§ **DATA ENTRIES**:
Start

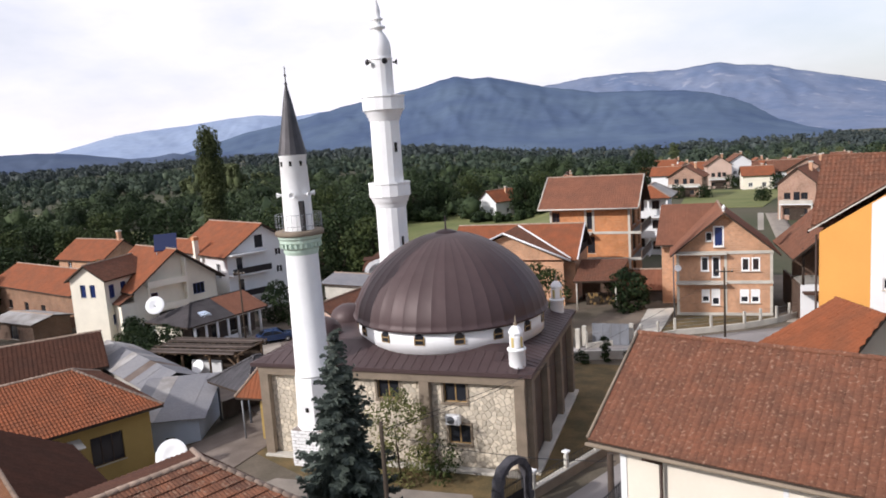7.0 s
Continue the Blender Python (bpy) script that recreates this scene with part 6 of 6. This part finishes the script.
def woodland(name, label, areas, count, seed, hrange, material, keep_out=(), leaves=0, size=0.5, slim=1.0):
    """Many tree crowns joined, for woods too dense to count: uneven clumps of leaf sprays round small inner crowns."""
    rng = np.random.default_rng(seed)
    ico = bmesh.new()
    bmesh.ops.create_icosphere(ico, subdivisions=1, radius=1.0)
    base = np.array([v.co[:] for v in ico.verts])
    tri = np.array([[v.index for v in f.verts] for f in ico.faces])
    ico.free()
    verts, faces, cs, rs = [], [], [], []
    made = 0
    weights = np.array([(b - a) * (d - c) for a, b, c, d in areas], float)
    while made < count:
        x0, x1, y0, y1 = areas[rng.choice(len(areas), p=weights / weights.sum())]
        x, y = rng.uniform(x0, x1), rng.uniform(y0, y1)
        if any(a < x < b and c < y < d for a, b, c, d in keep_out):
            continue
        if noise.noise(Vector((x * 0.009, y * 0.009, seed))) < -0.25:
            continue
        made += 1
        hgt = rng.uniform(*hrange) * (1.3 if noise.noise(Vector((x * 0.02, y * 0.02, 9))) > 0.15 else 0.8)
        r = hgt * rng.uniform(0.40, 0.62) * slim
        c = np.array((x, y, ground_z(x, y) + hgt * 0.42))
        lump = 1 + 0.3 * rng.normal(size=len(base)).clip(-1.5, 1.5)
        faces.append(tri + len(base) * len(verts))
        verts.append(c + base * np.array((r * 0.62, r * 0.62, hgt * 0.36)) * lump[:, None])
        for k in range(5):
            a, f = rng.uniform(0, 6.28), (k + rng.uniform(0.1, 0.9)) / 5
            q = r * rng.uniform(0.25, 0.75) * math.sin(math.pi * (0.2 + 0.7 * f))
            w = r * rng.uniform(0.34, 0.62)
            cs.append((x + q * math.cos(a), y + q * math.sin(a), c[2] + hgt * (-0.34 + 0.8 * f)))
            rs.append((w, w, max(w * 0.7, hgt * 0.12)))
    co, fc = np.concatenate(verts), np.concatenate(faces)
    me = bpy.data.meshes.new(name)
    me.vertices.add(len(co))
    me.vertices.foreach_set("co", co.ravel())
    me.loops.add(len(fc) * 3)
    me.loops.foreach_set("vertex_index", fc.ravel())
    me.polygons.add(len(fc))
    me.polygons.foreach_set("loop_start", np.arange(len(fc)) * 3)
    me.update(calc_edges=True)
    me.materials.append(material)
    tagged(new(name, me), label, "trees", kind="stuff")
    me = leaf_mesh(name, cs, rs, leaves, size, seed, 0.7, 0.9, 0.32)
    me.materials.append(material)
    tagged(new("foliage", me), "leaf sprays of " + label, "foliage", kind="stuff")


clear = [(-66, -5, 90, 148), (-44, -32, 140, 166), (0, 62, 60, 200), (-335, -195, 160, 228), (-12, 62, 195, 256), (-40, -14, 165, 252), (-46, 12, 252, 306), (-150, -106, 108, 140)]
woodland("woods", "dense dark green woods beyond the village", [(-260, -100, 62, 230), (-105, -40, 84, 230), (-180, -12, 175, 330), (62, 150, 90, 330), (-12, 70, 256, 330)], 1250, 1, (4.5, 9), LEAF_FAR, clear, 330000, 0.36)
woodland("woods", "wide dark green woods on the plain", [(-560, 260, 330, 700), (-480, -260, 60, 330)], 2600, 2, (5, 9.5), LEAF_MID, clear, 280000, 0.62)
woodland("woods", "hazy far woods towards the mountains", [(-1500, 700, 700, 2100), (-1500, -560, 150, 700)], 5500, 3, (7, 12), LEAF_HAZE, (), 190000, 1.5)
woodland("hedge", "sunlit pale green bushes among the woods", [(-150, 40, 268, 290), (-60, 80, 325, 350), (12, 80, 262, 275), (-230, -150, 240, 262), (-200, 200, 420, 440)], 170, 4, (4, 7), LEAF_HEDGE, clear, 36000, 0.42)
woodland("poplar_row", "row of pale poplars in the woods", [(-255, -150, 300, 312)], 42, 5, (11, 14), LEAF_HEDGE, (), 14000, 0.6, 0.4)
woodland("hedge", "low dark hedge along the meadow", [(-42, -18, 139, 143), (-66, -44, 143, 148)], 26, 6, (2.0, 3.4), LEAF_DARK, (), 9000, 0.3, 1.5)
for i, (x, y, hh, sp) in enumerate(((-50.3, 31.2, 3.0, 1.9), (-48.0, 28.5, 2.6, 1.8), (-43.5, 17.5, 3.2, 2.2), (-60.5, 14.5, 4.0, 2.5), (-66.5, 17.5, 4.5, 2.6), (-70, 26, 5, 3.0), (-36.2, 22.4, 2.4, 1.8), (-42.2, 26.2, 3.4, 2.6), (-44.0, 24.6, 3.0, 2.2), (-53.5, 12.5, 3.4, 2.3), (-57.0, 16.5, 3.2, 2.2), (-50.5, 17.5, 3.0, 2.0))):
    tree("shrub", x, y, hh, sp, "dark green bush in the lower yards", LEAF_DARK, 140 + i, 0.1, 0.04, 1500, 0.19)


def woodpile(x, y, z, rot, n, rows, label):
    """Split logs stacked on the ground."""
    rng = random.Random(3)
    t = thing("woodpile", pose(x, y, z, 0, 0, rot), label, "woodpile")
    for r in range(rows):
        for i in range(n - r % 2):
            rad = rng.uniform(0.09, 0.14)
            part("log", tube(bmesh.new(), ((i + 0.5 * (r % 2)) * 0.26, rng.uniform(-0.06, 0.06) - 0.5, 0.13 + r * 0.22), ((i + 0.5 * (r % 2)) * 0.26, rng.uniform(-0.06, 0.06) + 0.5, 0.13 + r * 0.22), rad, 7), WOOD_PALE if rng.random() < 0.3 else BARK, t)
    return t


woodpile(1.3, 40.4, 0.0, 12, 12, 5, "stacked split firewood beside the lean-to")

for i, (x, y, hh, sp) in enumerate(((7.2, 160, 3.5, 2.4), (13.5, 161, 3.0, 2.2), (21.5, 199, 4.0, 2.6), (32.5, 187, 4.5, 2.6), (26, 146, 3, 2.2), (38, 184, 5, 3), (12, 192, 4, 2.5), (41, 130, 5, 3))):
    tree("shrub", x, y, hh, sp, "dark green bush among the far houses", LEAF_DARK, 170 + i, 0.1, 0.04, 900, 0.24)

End
Start

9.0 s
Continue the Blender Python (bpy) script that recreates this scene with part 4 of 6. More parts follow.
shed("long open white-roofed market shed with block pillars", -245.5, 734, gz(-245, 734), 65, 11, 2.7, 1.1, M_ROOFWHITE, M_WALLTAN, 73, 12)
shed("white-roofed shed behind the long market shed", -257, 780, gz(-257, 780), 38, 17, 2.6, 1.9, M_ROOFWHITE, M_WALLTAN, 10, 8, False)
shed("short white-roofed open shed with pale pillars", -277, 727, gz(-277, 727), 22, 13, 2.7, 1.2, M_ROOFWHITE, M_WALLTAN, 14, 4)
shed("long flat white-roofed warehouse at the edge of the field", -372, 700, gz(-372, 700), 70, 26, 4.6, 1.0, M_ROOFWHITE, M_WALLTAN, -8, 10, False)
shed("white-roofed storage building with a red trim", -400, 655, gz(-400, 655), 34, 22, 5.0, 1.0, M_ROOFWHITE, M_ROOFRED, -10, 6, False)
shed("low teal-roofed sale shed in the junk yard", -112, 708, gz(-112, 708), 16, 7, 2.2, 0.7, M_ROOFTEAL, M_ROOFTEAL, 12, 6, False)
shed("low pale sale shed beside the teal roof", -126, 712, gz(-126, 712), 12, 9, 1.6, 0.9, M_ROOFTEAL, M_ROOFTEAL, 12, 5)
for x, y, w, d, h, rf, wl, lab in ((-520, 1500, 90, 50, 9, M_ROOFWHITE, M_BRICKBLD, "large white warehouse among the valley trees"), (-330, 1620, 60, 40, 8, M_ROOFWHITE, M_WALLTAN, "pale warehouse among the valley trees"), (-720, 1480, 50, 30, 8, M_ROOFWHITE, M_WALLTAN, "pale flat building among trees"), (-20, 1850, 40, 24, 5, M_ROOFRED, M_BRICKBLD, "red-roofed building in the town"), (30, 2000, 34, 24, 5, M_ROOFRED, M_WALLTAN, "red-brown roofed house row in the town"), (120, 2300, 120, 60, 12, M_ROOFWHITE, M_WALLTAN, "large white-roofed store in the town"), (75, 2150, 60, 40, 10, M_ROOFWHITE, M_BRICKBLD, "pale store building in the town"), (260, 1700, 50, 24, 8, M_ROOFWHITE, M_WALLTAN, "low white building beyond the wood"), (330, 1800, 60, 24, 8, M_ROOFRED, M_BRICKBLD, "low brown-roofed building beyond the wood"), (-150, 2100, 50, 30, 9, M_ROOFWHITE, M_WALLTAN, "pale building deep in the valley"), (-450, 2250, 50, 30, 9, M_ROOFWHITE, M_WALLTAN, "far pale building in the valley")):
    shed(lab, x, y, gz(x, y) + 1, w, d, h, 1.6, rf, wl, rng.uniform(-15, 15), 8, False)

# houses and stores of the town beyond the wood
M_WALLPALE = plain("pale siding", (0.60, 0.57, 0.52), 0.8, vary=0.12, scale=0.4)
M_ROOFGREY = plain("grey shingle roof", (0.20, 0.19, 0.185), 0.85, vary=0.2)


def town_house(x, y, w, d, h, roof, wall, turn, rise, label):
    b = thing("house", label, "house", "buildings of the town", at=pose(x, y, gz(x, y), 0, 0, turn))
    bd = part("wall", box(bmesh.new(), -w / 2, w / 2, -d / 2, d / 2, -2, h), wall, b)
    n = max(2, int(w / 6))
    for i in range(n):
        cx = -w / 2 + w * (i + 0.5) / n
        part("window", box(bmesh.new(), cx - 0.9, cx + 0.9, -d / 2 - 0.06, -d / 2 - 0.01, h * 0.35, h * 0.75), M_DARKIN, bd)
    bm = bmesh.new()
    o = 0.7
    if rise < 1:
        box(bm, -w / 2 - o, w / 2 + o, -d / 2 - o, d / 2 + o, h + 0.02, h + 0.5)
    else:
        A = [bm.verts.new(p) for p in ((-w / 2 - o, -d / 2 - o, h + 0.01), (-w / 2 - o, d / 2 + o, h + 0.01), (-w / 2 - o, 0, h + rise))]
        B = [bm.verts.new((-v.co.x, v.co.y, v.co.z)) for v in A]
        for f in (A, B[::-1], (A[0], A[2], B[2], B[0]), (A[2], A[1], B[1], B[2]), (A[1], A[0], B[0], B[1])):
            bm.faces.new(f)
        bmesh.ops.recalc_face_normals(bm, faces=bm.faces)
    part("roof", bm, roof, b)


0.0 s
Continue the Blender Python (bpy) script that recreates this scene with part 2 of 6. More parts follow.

End
Start

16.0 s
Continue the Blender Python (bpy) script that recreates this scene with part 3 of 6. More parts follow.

End

§ **GIVEN EXERCISE**: Extract all lines that hold the word "More".

§ **TASK SOLUTION**:
Continue the Blender Python (bpy) script that recreates this scene with part 4 of 6. More parts follow.
Continue the Blender Python (bpy) script that recreates this scene with part 2 of 6. More parts follow.
Continue the Blender Python (bpy) script that recreates this scene with part 3 of 6. More parts follow.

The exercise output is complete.